Thursday, March 22, 2012

What Happened to TVIX?

This write-up is based on a Seeking Alpha article I read by Paulo Santos. He hit the nail right on the head with his analysis, and today’s 29% drop can be explained by his investment proposal.

First, we have to ask, what is TVIX?
TVIX is an Exchange-traded note (ETN), a debt security issued by an underwriting bank that tracks a particular benchmark/strategy. In this case, the bank is Credit Suisse and the benchmark is 2x the VIX. TVIX is meant to be a short term holding, as if you read the prospectus, you come across this statement:
“As explained in “Risk Factors” in this pricing supplement, because of the way in which the Closing Indicative Value of the ETNs and the underlying Indices are calculated, the amount payable at maturity or upon redemption or acceleration is likely to be less than the initial principal amount of the ETNs, and you are likely to lose part or all of your initial investment. In almost any potential scenario the Closing Indicative Value (as defined below) of your ETNs is likely to be close to zero after 20 years and we do not intend or expect any investor to hold the ETNs from inception to maturity.”

An ETN usually tracks closely to its Net Asset Value (NAV), the value of the underlying futures that the issuer holds (though the ETN doesn’t own it). The catalyst to the break in TVIX not tracking its NAV was Credit Suisse’s suspension of issuing new units of TVIX. This breaks the no-arbitrage rule, as the supply is gone.
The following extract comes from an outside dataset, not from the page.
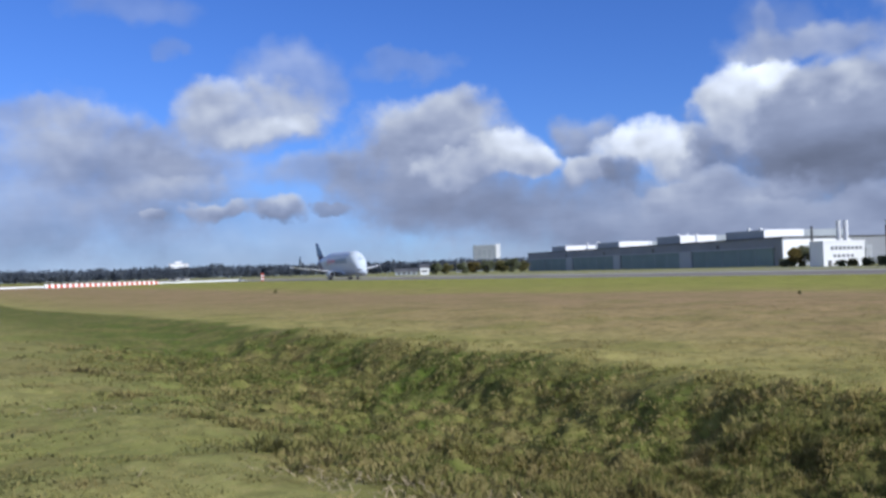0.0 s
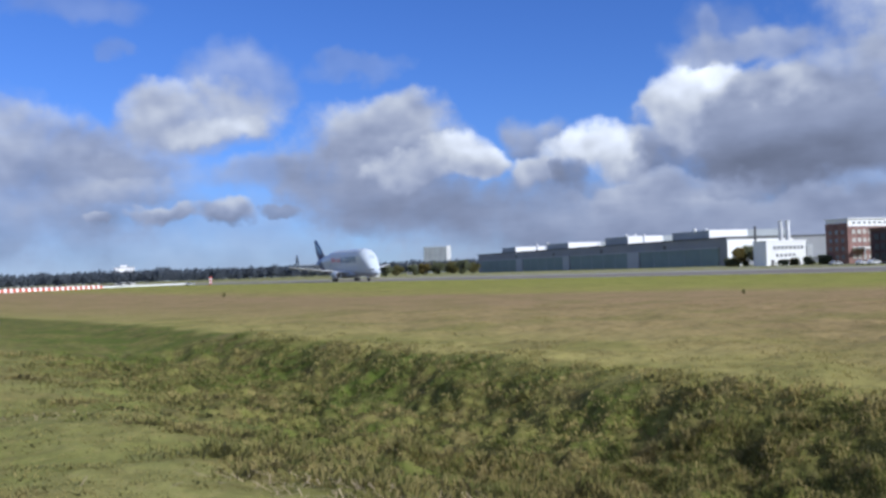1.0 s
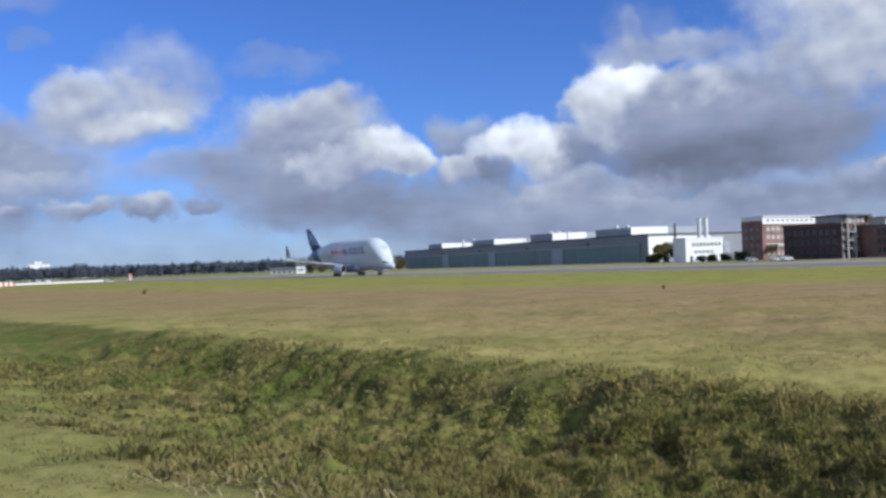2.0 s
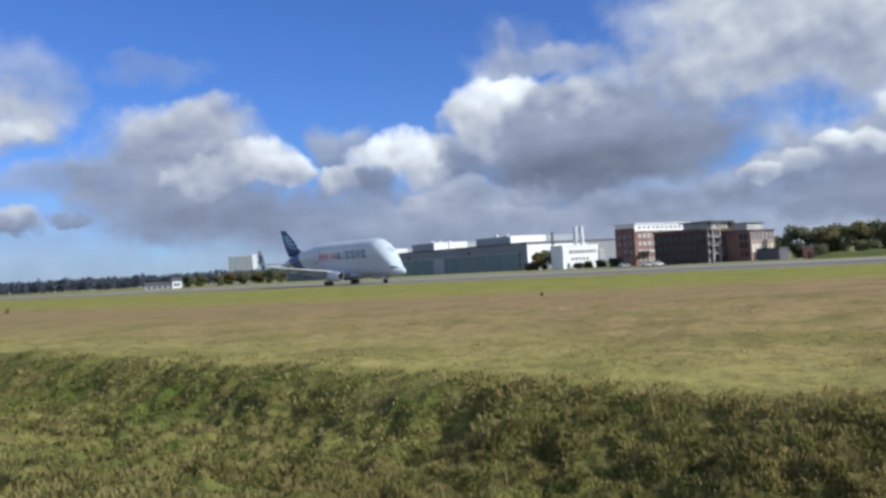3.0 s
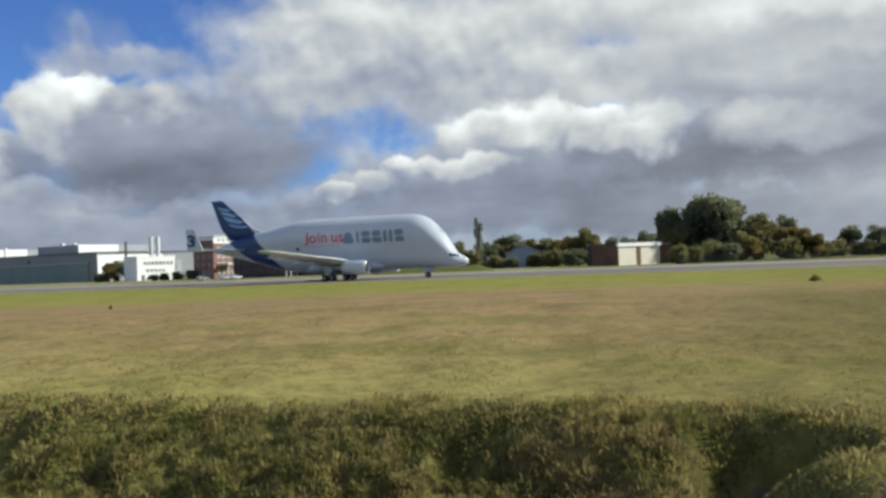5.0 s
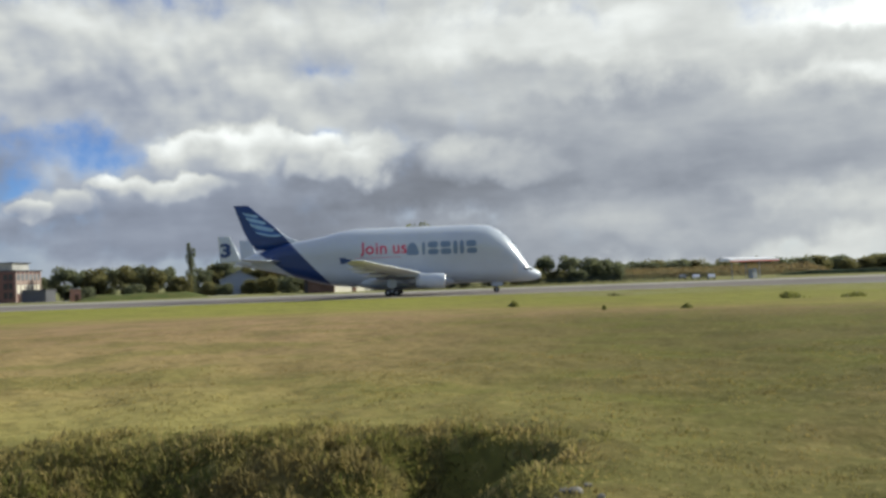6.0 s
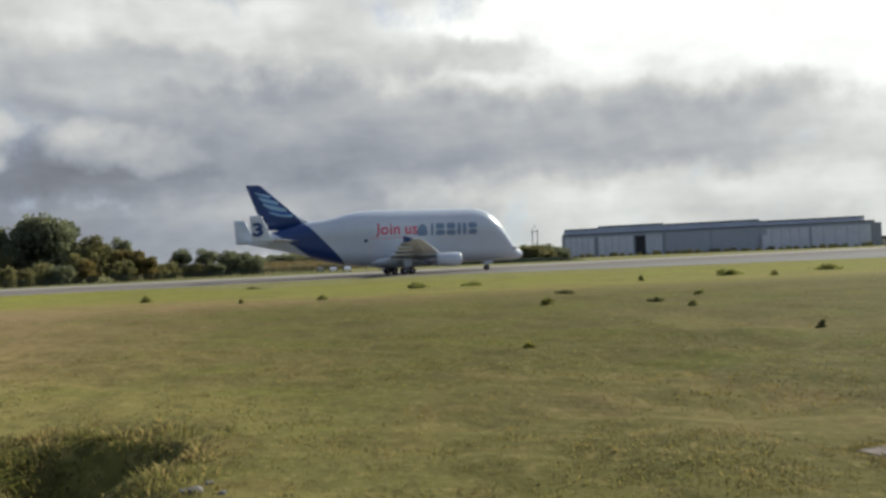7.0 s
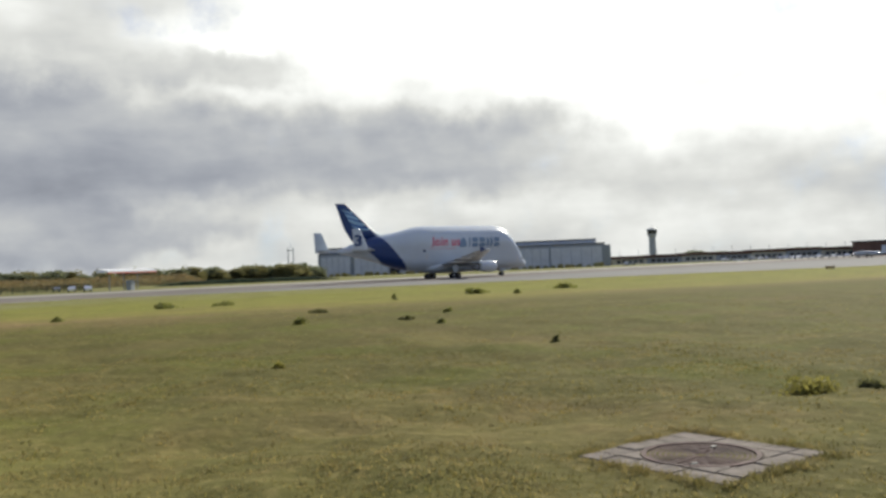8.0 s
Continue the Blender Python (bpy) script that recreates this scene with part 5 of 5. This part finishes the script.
# ---------------------------------------------------------------- weeds, stones and the pit
WEED = leaf_material("dark_weed_leaves", (0.13, 0.135, 0.05), (0.22, 0.21, 0.08))
TUFT = leaf_material("green_tuft_leaves", (0.20, 0.215, 0.05), (0.30, 0.295, 0.085))
YELLOW = leaf_material("yellow_grass", (0.27, 0.25, 0.055), (0.38, 0.335, 0.09))
STONE = material("pale_rubble", (0.27, 0.25, 0.21), 0.9, var=0.2, scale=6, fine=30, bump=0.5)
PITSHADE = material("pit_shade", (0.075, 0.07, 0.04), 0.95, var=0.3, scale=5, fine=30, bump=0.6)


def weed(x, y, r, h, mat, label, n, seed, leaf=0.03):
    rng = np.random.default_rng(seed)
    # a few shoots of uneven height, leaves strewn round each
    k = max(3, n // 28)
    at, tip = rng.normal(0, 0.2 * r, (k, 2)), h * rng.uniform(0.35, 1.15, k)
    who = rng.integers(0, k, n)
    up = rng.uniform(0, 1, n)
    p = np.empty((n, 3))
    p[:, :2] = at[who] + rng.normal(0, 0.30 * r, (n, 2)) * (1.15 - 0.8 * up)[:, None]
    p[:, 2] = tip[who] * up
    ob = new("weed", leaf_mesh("weed", p, leaf, mat, rng))
    ob.location = (x, y, ground_z(x, y) - 0.01)
    return tagged(ob, label, "plant", "weeds in the field")


KINDS = {"W": (WEED, "dark leafy weed in the mown grass"), "T": (TUFT, "soft green tuft in the mown grass"), "Y": (YELLOW, "small yellowish tuft in the mown grass")}
for n, (kind, x, y, r, h) in enumerate((
    ('T', 32.1, -3.7, 0.26, 0.2),
    ('T', 24.5, -2.7, 0.15, 0.14),
    ('W', 27.6, -2.0, 0.26, 0.1),
    ('T', 68.2, -9.8, 1.3, 0.35),
    ('T', 61.0, -11.6, 0.35, 0.35),
    ('T', 82.0, -20.1, 1.33, 0.48),
    ('T', 56.9, -3.0, 0.29, 0.36),
    ('W', 36.7, 1.0, 0.63, 0.09),
    ('Y', 14.2, 0.8, 0.13, 0.09),
    ('T', 51.0, 26.6, 0.61, 0.32),
    ('T', 39.1, 15.7, 0.13, 0.21),
    ('T', 40.6, 12.3, 0.35, 0.19),
    ('W', 100.8, 39.7, 1.02, 0.27),
    ('T', 26.2, 1.2, 0.25, 0.26),
    ('T', 62.4, 8.2, 0.99, 0.24),
    ('T', 61.4, 12.0, 1.18, 0.35),
    ('W', -31.5, 143.2, 0.46, 0.64),
    ('W', 18.3, 51.1, 0.12, 0.2),
    ('W', 16.9, -4.1, 0.11, 0.14),
)):
    weed(x, y, max(r, 0.05), max(h, 0.04), *KINDS[kind], 190, n + 1, 0.022 + 0.11 * r)
weed(9.75, -5.3, 0.46, 0.17, YELLOW, "bright yellow-green grass patch beside the manhole", 1700, 5, 0.022)
weed(9.6, -5.95, 0.2, 0.08, WEED, "low dark weed beside a yellow patch", 400, 6, 0.025)


def stone(x, y, r, seed):
    bm = bmesh.new()
    bmesh.ops.create_icosphere(bm, subdivisions=2, radius=r)
    for v in bm.verts:
        v.co *= 1 + 0.35 * noise.noise(v.co * (2.2 / r) + Vector((seed, 0, 0)))
        v.co.z *= 0.6
    ob = part("stone", bm, STONE)
    ob.matrix_basis = pose(x, y, ground_z(x, y) + r * 0.25, 0, 0, seed * 40)
    return tagged(ob, "pale rubble stone at the ditch end", "stone", "stones at the ditch end")


for k, (x, y, r) in enumerate(((5.93, 2.52, 0.07), (5.93, 2.43, 0.1), (6.2, 2.46, 0.06), (5.91, 2.24, 0.06), (5.72, 2.47, 0.05), (6.93, 3.36, 0.035))):
    stone(x, y, r * 0.5, k + 1)
# a dark sheet on the hollow's floor paints in its shade
bm = bmesh.new()
rows = []
for r in (0.02, 0.1, 0.18, 0.26):
    ring = []
    for a in range(20):
        u = r * (1 + 0.5 * noise.noise((math.cos(a * math.pi / 10), math.sin(a * math.pi / 10), 4)))
        x, y = PIT[0] + u * math.cos(a * math.pi / 10), PIT[1] + u * math.sin(a * math.pi / 10)
        ring.append(bm.verts.new((x, y, ground_z(x, y) + 0.015)))
    rows.append(ring)
for a, b in zip(rows, rows[1:]):
    for i in range(20):
        bm.faces.new((a[i - 1], b[i - 1], b[i], a[i]))
bmesh.ops.recalc_face_normals(bm, faces=bm.faces)
tagged(part("pit_shade_patch", bm, PITSHADE, smooth=True), "dark patch painted as the shade in a hollow at the ditch end", "soil", kind="structure")


def motions():
    """The jet's take-off roll: seconds and the nose's metres along the runway."""
    rows = [(0.0, -345.6), (0.5, -318.5), (1.0, -291.1), (1.5, -262.8), (3.0, -174.2), (3.5, -143.4), (4.0, -112.3), (5.5, -15.5), (6.0, 17.3), (6.5, 50.9), (7.0, 85.0), (7.5, 119.3), (8.0, 153.5)]
    drift = {7.5: 1.012, 8.0: 1.028}
    walk(plane, [(t, pose(*((LF * RUN_D + HD * (s - 28)) * drift.get(t, 1.0) + HD * 28 + Vector((0, 0, RUN_Z + 0.012))), 0, 0, RUN_PSI + 90)) for t, s in rows])


motions()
The usual supply is from the issuer (Credit Suisse), when it issues the shares at NAV and collects fees, Authorized Participants (AP’s) then make money by selling it at market prices when they’ve created it at NAV cost. They keep selling until the market price tracks closely to NAV again (re-establishing no-arbitrage).

However, when there are no shares to be sold, then the ETN trades like a closed-end fund. A closed-end fund usually trades at a huge premium to NAV due to the difficulty of finding shares to borrow. Paulo noticed/mentioned this when the premium was 18.3% greater than the underlying. Before it reverted back towards NAV levels today, the premium had gotten close to 80%.

The reversion could probably be due to people becoming aware of the mispricing, leaked information about new issuances, hedge funds wanting to take profits, etc. Lots of reasons on why it could revert, it was only a matter of time before it would.

In the future, when you are considering trading in ETFs/ETNs, be sure to read the prospectus and take a look at the underlying.